= Data provided =
— START —

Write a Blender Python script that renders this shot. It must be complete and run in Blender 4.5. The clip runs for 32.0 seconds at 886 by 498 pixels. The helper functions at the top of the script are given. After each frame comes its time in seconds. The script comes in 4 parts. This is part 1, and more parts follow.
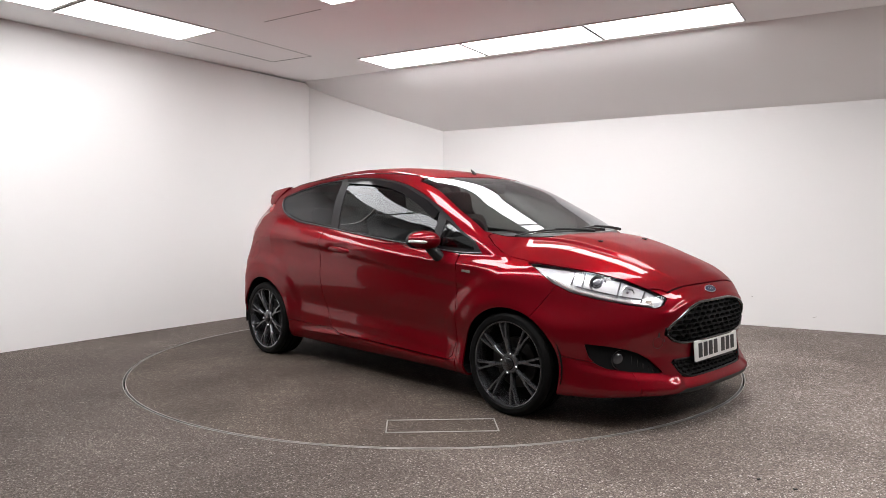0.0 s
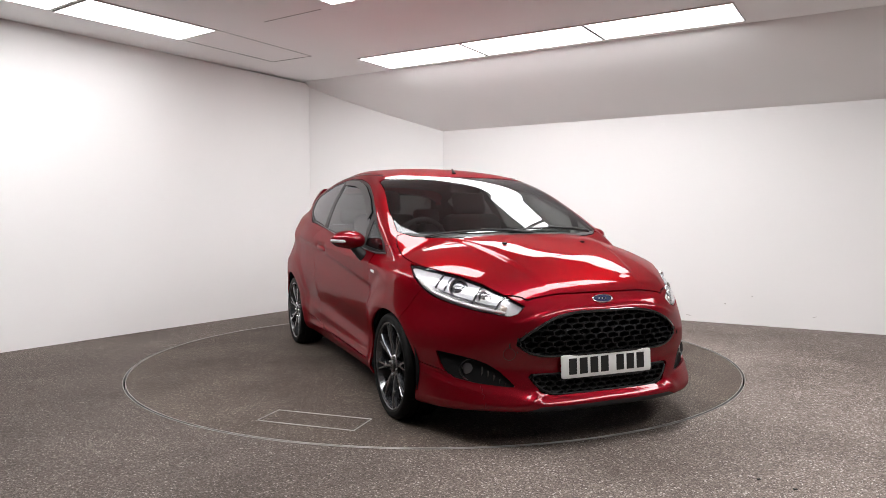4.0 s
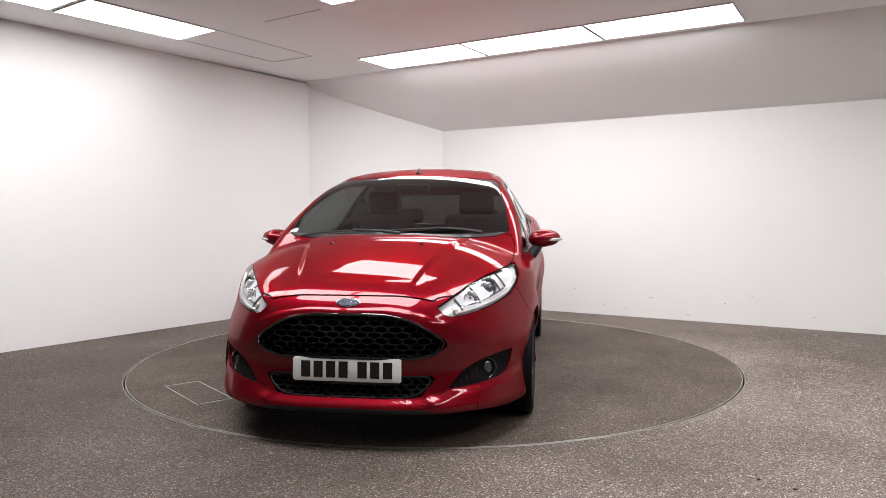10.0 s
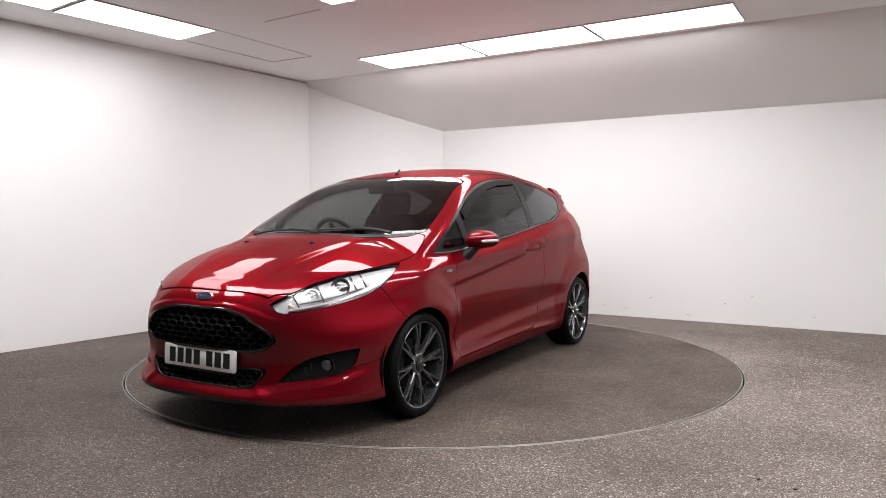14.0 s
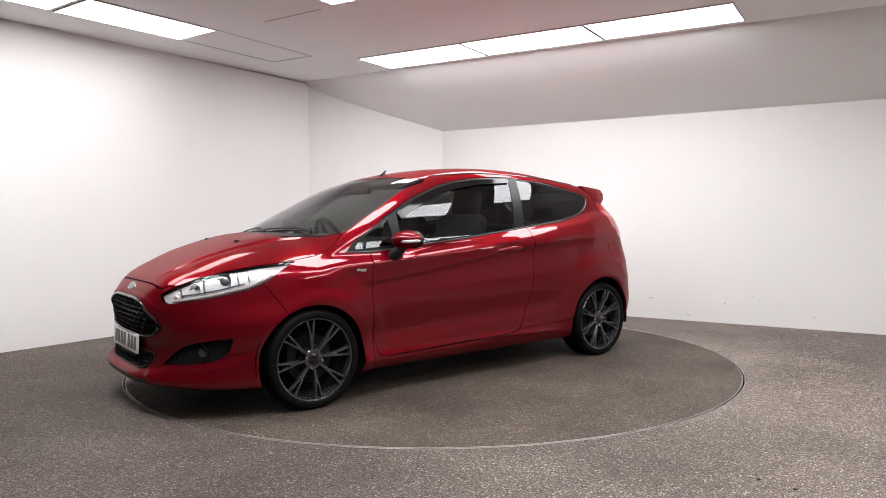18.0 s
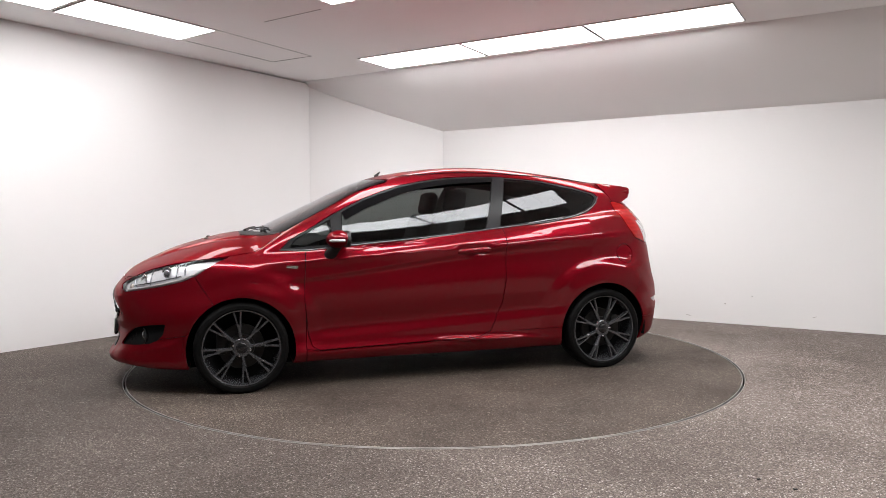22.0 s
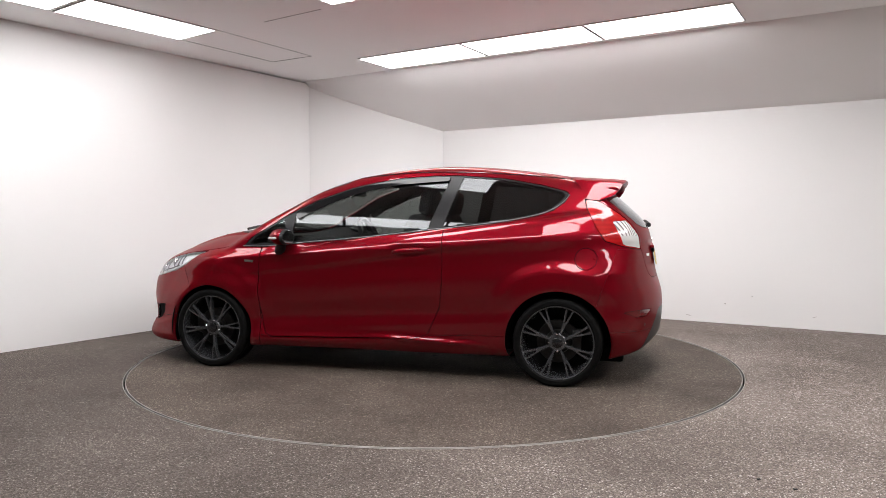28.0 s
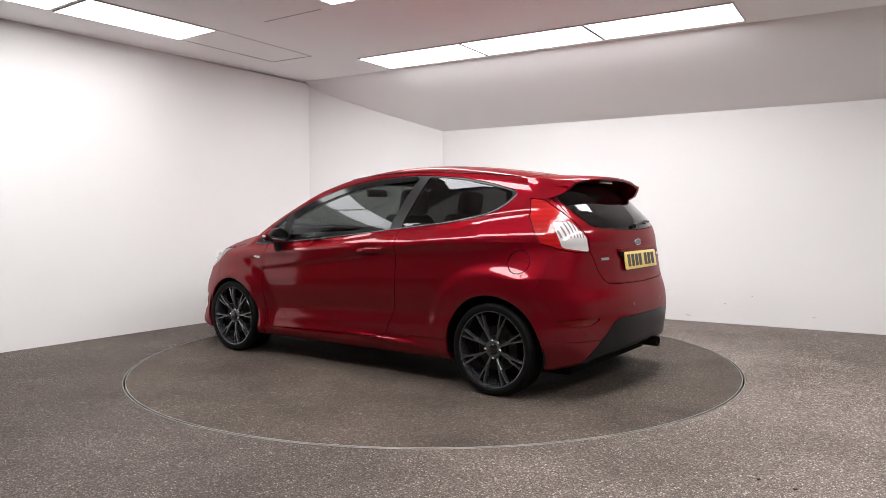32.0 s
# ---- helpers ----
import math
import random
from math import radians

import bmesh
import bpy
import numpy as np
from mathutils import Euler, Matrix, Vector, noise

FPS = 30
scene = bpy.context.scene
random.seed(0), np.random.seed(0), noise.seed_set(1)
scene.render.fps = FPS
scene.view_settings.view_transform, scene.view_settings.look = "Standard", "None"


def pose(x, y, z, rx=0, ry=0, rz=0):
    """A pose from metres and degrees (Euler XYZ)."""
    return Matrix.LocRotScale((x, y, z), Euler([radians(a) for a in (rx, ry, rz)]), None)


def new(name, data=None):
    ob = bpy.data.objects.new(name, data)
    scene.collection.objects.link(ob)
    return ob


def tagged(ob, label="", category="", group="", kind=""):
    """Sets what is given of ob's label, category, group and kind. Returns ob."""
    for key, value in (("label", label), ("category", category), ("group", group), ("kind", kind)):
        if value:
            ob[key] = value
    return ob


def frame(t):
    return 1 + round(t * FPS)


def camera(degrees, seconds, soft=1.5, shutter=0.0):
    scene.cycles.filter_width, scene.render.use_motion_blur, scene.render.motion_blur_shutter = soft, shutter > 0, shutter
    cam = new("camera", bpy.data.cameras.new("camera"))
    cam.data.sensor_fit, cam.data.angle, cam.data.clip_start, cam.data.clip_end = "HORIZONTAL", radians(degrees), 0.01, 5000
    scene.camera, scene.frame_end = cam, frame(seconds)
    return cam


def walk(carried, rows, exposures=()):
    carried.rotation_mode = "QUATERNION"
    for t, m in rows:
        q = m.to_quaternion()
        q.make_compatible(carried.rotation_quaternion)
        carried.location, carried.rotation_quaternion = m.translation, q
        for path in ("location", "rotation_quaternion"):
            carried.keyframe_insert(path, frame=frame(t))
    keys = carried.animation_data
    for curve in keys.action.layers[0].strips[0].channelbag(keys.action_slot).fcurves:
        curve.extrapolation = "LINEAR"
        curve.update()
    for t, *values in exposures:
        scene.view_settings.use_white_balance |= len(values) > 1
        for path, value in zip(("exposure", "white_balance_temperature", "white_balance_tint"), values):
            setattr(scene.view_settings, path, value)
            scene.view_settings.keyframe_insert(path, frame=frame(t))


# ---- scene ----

— END —
— START —

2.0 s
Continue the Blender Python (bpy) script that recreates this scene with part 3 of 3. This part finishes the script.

— END —
— START —

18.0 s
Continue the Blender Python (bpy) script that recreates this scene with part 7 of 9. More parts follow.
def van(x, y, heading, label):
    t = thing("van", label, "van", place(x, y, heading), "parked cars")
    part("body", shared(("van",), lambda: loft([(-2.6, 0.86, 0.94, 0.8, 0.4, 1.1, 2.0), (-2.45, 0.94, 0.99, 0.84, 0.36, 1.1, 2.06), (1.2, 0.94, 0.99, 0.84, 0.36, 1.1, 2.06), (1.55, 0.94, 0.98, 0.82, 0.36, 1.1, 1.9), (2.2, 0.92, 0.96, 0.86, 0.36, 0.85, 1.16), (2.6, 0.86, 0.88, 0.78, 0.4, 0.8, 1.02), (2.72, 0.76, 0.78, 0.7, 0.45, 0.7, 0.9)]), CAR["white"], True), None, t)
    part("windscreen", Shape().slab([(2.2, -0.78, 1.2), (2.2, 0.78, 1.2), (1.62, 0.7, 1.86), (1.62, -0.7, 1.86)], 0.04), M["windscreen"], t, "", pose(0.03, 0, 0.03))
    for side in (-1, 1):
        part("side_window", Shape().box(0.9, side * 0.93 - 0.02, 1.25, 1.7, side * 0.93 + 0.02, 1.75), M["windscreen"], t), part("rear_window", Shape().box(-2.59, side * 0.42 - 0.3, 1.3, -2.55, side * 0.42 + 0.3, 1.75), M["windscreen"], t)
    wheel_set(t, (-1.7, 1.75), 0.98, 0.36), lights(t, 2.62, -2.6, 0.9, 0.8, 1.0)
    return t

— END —

= What is being asked =
The lines to print start at the line containing "Write a Blender" and end at the line containing "shutter > 0, shutter"; print them exactly, both ends included, and leave out every picture.

= Answer to this task =
Write a Blender Python script that renders this shot. It must be complete and run in Blender 4.5. The clip runs for 32.0 seconds at 886 by 498 pixels. The helper functions at the top of the script are given. After each frame comes its time in seconds. The script comes in 4 parts. This is part 1, and more parts follow.
0.0 s
4.0 s
10.0 s
14.0 s
18.0 s
22.0 s
28.0 s
32.0 s
# ---- helpers ----
import math
import random
from math import radians

import bmesh
import bpy
import numpy as np
from mathutils import Euler, Matrix, Vector, noise

FPS = 30
scene = bpy.context.scene
random.seed(0), np.random.seed(0), noise.seed_set(1)
scene.render.fps = FPS
scene.view_settings.view_transform, scene.view_settings.look = "Standard", "None"


def pose(x, y, z, rx=0, ry=0, rz=0):
    """A pose from metres and degrees (Euler XYZ)."""
    return Matrix.LocRotScale((x, y, z), Euler([radians(a) for a in (rx, ry, rz)]), None)


def new(name, data=None):
    ob = bpy.data.objects.new(name, data)
    scene.collection.objects.link(ob)
    return ob


def tagged(ob, label="", category="", group="", kind=""):
    """Sets what is given of ob's label, category, group and kind. Returns ob."""
    for key, value in (("label", label), ("category", category), ("group", group), ("kind", kind)):
        if value:
            ob[key] = value
    return ob


def frame(t):
    return 1 + round(t * FPS)


def camera(degrees, seconds, soft=1.5, shutter=0.0):
    scene.cycles.filter_width, scene.render.use_motion_blur, scene.render.motion_blur_shutter = soft, shutter > 0, shutter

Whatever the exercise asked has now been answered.